Supplied records >>
————

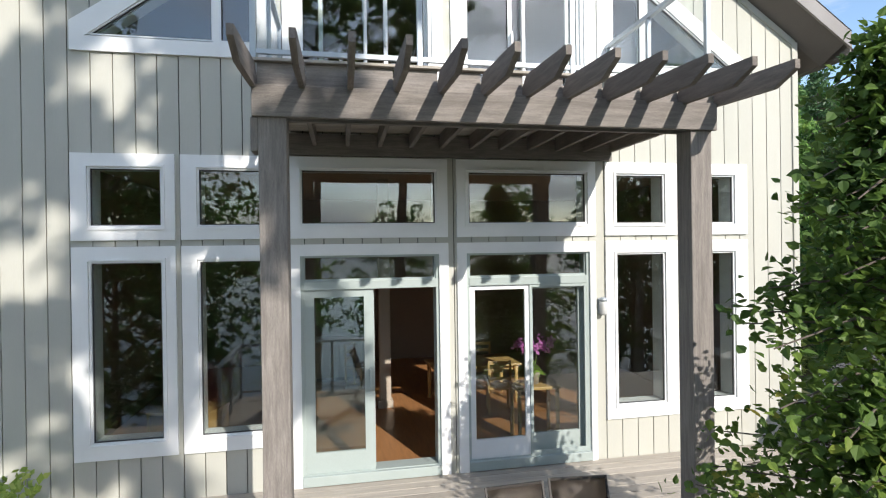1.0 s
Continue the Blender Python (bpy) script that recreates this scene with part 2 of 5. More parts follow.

————

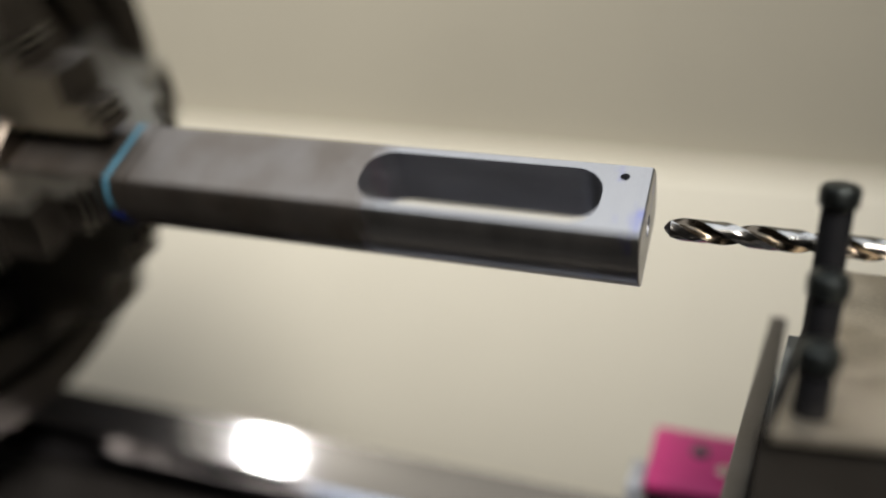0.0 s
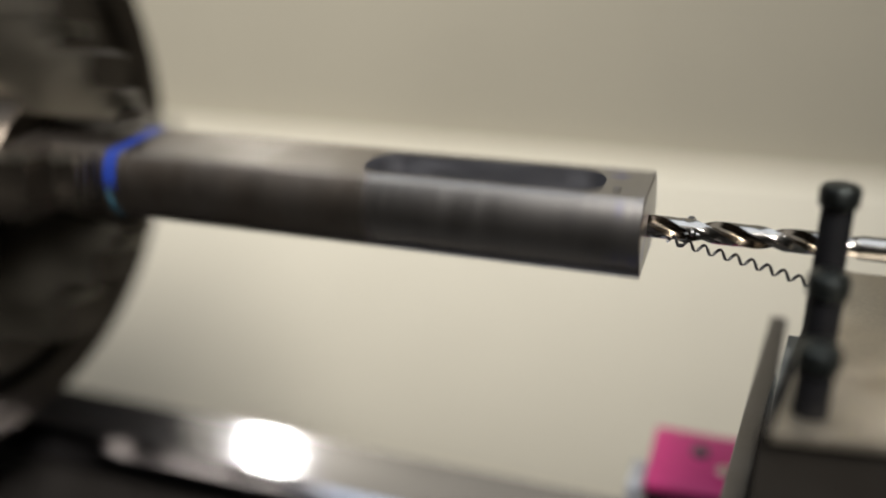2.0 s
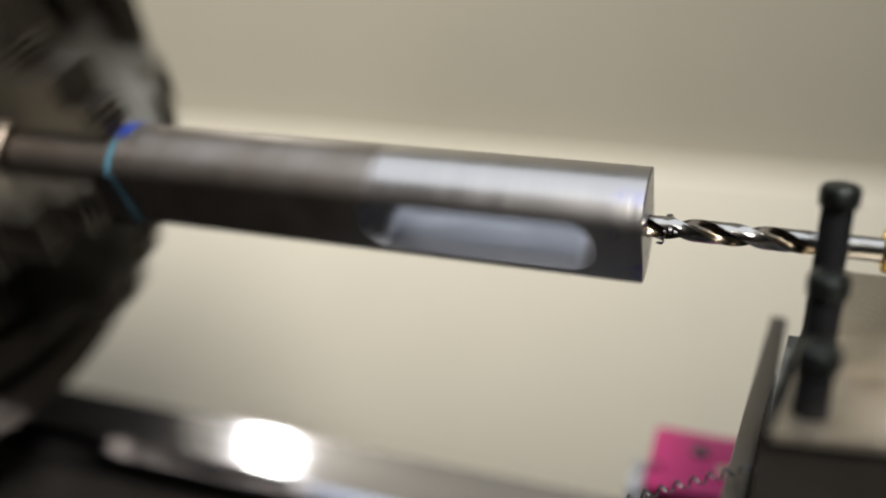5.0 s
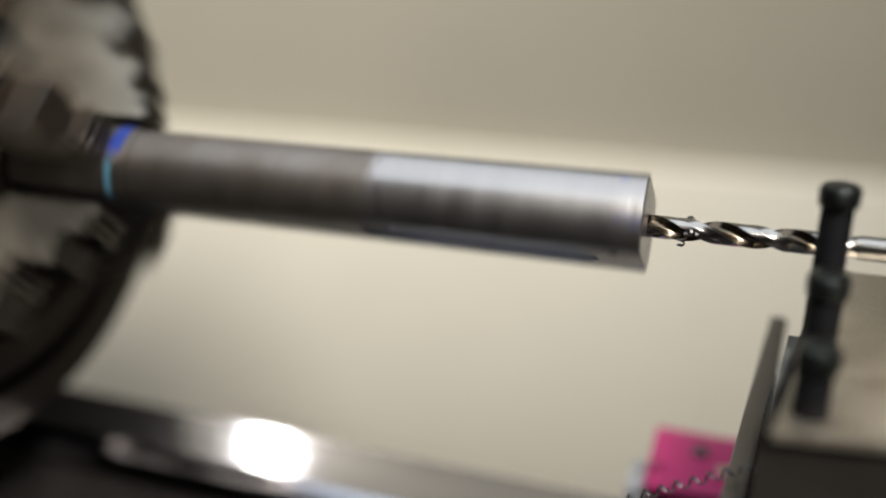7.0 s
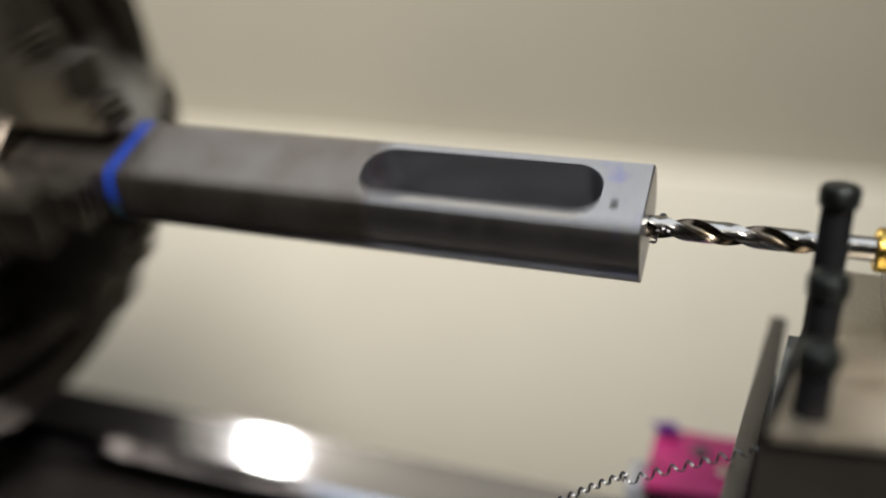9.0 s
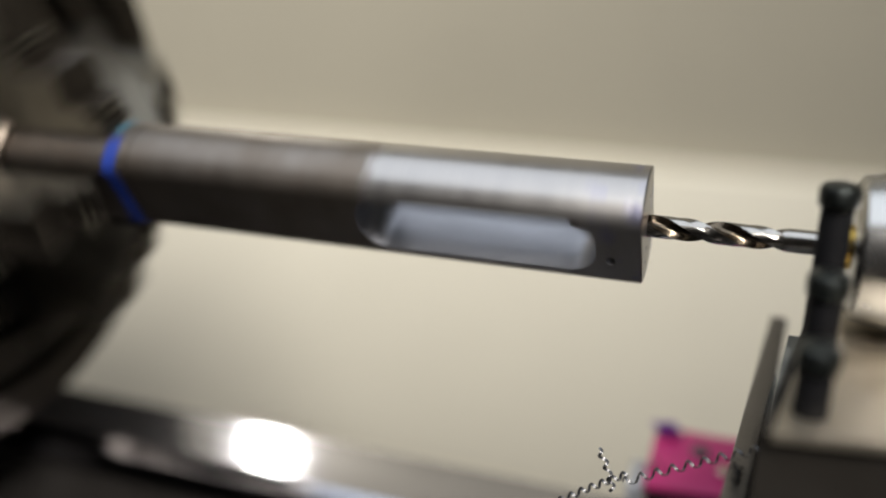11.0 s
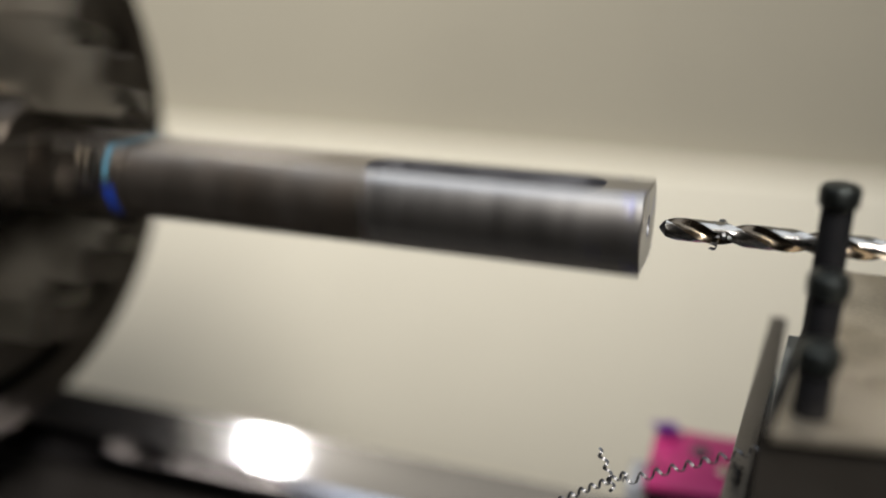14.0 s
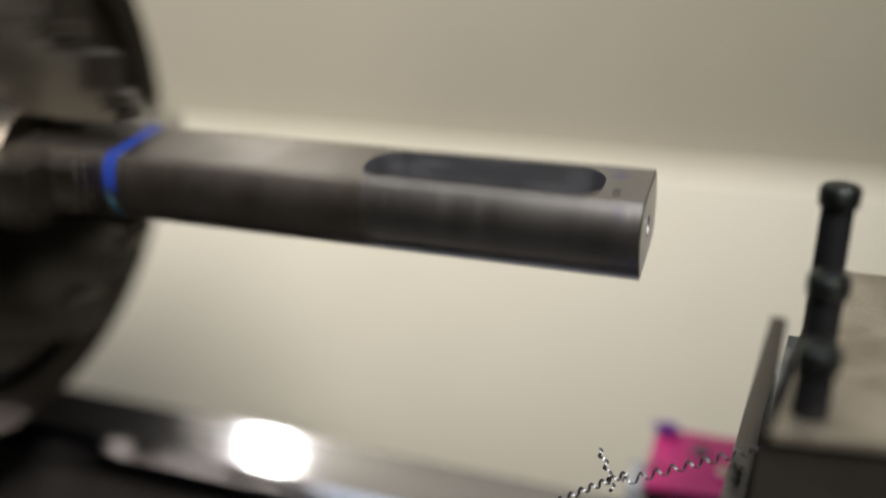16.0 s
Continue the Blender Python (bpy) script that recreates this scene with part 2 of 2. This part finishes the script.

————

Description of the task >>
Extract all lines from the data in which "that" is found.

Full output >>
Continue the Blender Python (bpy) script that recreates this scene with part 2 of 5. More parts follow.
Continue the Blender Python (bpy) script that recreates this scene with part 2 of 2. This part finishes the script.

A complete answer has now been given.